You may already know that public key cryptography is used in many applications to securely exchange information between two parties. With cryptocurrency, private keys are a crucial component of this system, used to control access to your funds. Think of your private key like a secret code that unlocks your cryptocurrency wallet — it is a long string of randomly generated characters that proves ownership and authorizes outgoing transactions. Without your private key, no one can move your funds, and without keeping it secret, anyone who obtains it can steal everything you own.

When you sign a transaction with your private key, the network can verify the signature using the corresponding public key, confirming that the transaction was authorized by the rightful owner without ever revealing the private key itself. This is the mathematical foundation of trustless ownership in cryptocurrency — no bank, company, or government needs to vouch for you because the cryptography does it automatically. This is what people mean when they say "not your keys, not your coins": if you store assets on an exchange and the exchange holds the private keys, you are trusting a third party rather than cryptographic ownership.

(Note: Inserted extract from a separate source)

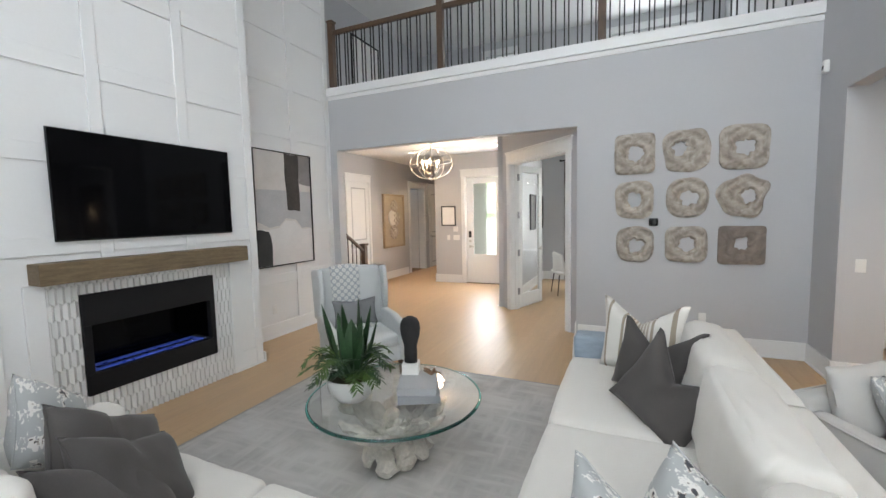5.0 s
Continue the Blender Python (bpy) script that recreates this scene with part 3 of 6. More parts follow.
charcoal = material("charcoal velvet", (0.062, 0.056, 0.054), 0.85, var=0.2, scale=4, fine=200, bump=0.2, bump_scale=500, sheen=0.12)
mid_grey = material("mid grey cloth", (0.19, 0.195, 0.205), 0.9, var=0.08, scale=6, fine=300, bump=0.3, bump_scale=600)
pale_cloth = material("pale grey chair cloth", (0.55, 0.545, 0.53), 0.92, var=0.06, scale=4, fine=300, bump=0.35, bump_scale=550, sheen=0.1)
chair_cloth = material("ice-grey woven chair cloth", (0.55, 0.57, 0.57), 0.9, var=0.05, scale=5, fine=260, bump=0.35, bump_scale=500, sheen=0.1)
blue_throw = material("blue-grey woven throw", (0.33, 0.40, 0.47), 0.95, var=0.16, scale=6, fine=90, stretch=(1, 1, 6), bump=0.5, bump_scale=300)


def floral_pick(nt, co):
    v = nt.nodes.new("ShaderNodeTexVoronoi")
    v.inputs["Scale"].default_value = 17
    n = nt.nodes.new("ShaderNodeTexNoise")
    n.inputs["Scale"].default_value, n.inputs["Detail"].default_value = 9, 3
    w = nt.nodes.new("ShaderNodeMixRGB")
    w.inputs[0].default_value = 0.16
    nt.links.new(co, w.inputs[1])
    nt.links.new(n.outputs["Color"], w.inputs[2])
    nt.links.new(w.outputs[0], v.inputs["Vector"])
    sep = nt.nodes.new("ShaderNodeSeparateColor")
    nt.links.new(v.outputs["Color"], sep.inputs[0])
    m = nt.nodes.new("ShaderNodeMath")
    m.operation = "SUBTRACT"
    m.use_clamp = True
    nt.links.new(sep.outputs[0], m.inputs[0])
    nt.links.new(v.outputs["Distance"], m.inputs[1])
    return m.outputs[0]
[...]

Protecting your private key is one of the most important responsibilities of a crypto user. It should never be shared with anyone, stored in plain text on an internet-connected device, or entered into any website or app you do not fully trust. Most modern wallets use a seed phrase — a human-readable series of 12 to 24 words — to represent the private key in a form that is easier to back up and recover. Whether stored as a hardware wallet, a paper backup, or an encrypted file, the security of your private key is ultimately the security of your assets.